I put the example and reproduce steps here:
[https://github.com/dmlc/tvm/issues/2581]

it seems if I enable tenorize on the stage, the double buffer schedule is gone. is it a bug?

1 Like

This is a good point. The main reason could due to the restriction of the double buffering schedule on not being able to work with generic copy intrinsics, as the semantics of such copy is not known, so the rewriter chooses not to rewrite in this case. Would be great if we could discuss possible solutions and see if other developers in the forum would be interested in commenting

I spent some time to debug.
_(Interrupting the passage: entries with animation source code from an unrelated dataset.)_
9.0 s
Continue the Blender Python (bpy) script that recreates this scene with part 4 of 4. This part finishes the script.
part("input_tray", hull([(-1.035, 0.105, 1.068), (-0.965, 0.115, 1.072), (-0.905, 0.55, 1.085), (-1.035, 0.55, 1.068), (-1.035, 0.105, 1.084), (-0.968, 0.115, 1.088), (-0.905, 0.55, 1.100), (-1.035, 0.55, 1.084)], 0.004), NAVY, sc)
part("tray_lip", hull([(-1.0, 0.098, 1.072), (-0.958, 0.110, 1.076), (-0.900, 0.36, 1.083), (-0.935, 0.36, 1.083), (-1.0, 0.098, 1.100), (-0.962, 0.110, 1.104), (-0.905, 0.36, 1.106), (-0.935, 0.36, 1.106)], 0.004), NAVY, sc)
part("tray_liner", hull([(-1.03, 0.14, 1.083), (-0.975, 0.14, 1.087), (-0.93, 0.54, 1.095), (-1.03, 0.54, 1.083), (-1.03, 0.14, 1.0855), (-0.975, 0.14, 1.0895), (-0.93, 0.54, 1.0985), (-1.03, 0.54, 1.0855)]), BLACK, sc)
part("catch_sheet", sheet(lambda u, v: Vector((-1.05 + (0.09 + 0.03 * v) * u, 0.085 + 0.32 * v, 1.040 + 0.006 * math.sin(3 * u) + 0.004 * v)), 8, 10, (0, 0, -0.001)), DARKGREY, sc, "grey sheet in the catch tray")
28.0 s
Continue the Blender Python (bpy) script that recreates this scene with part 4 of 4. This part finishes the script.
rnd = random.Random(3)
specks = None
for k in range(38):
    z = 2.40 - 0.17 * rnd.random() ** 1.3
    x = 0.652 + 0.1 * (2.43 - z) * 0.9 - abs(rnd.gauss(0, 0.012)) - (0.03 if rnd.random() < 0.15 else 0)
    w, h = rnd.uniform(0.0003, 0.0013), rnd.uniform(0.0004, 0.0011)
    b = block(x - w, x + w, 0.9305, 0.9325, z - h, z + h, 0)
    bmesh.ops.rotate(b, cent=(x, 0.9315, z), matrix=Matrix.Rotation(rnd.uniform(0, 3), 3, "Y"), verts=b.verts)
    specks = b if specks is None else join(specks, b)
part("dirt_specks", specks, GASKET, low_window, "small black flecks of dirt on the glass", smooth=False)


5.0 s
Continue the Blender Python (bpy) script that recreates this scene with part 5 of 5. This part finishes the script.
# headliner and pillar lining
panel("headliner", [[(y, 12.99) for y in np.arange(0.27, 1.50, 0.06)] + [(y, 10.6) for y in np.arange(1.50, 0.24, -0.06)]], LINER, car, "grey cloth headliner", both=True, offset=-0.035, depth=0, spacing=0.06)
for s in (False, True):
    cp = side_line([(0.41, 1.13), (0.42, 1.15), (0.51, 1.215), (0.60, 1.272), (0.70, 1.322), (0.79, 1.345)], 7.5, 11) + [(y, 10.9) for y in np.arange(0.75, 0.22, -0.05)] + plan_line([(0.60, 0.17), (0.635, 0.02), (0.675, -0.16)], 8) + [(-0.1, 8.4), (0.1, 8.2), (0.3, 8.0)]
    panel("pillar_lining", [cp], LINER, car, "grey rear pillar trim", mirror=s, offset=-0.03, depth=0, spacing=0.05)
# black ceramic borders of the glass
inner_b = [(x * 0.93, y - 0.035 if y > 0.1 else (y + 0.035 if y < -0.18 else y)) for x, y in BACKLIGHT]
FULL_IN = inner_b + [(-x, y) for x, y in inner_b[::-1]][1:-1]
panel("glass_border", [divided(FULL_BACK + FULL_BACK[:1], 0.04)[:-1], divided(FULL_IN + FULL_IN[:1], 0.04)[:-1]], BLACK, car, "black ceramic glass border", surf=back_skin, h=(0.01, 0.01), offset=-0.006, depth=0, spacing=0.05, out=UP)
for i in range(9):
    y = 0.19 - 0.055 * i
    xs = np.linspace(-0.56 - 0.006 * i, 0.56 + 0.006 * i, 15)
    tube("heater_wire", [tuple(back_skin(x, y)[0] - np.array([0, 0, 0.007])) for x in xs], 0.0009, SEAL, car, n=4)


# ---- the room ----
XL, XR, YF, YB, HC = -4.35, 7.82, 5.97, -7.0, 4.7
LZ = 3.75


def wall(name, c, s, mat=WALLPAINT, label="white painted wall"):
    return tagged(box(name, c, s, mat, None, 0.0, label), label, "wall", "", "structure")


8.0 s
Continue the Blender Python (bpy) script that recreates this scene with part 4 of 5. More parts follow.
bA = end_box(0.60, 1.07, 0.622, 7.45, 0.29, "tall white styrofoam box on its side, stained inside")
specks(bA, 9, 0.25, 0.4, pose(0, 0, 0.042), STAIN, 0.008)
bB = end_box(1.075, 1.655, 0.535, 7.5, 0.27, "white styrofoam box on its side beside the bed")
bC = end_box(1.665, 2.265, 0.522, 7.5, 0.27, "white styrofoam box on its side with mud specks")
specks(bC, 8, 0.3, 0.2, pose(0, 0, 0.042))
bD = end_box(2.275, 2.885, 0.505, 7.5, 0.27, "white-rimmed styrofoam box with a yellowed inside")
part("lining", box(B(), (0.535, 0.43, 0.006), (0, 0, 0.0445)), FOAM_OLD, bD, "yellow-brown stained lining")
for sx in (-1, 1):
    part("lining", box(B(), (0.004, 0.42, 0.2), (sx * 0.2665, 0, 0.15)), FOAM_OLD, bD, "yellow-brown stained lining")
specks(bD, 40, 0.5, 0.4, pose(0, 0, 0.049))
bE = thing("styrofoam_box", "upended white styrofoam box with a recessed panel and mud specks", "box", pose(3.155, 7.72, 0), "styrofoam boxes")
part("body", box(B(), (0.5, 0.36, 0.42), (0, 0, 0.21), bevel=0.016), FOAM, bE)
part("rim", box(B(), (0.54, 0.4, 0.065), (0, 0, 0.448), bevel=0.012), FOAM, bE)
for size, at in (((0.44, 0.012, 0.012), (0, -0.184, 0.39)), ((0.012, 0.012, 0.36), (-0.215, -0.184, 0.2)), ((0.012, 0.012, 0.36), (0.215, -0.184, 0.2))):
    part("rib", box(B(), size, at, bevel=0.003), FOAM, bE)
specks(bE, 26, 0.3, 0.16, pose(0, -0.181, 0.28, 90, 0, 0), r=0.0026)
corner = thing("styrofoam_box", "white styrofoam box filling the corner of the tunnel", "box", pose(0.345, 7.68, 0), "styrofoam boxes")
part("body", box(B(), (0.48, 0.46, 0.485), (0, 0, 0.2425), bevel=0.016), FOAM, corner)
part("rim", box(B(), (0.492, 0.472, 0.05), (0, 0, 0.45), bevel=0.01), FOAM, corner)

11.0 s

The direct cause is when inject double buffer schedule, the algo is first we touch the variable to be double buffered, then we visit the body, if we found the variable is been reference in the body, we remove the double buffer schedule, see code here

If we don’t use tensorize, the stmt in the body is a “Store”, when visit Store stmt, tvm didn’t visit the buffer_var, so it is fine.
But in my intrinsic, I need to pass in the target buffer address as a argument, so when visit the “Call” stmt, we will iterate on the target buffer variable, which will remove the target var from what double buffer schedule touched.

Do you want to introduce more about what’s the reason we want to clear the double buffer schedule if the reference to target variable found in the body?

Hi souptc, this problem is solved ? We Meet the same problem.

I fixed it in our local repo by modify the DoubleBufferDetector that ignore the check on our buffer var.

I have tried this, and it cause an error in the Mutate_(Variable) of DoubleBufferInjector. If I disable this check too, code can be generated, but the %2 mechanism won’t appear in the args of intrinsic call.

@zfhn @souptc This problem is not solved. we Meet the same problem, Can you give me some advice?

I have tried another way to solve this problem. The main idea is like that:

  1. Tensorize the cooresponding stage with your own intrinsic at first.
  2. Set the double buffer scope of corresponding stage.
  3. Modify the original double buffer pass which is mainly for GPU. Traverse all call op, then update buffer’s offset which is scoped with double buffer.
  4. Insert the sync intrinsic if needed. I hope it can help.

Thank you for your advice, but I am not familiar with the double buffer pass code. Can you provide the modified double buffer pass code for reference?

Hi @SYangDong

Could you provide some code on how you modified the buffers offset?

Thanks!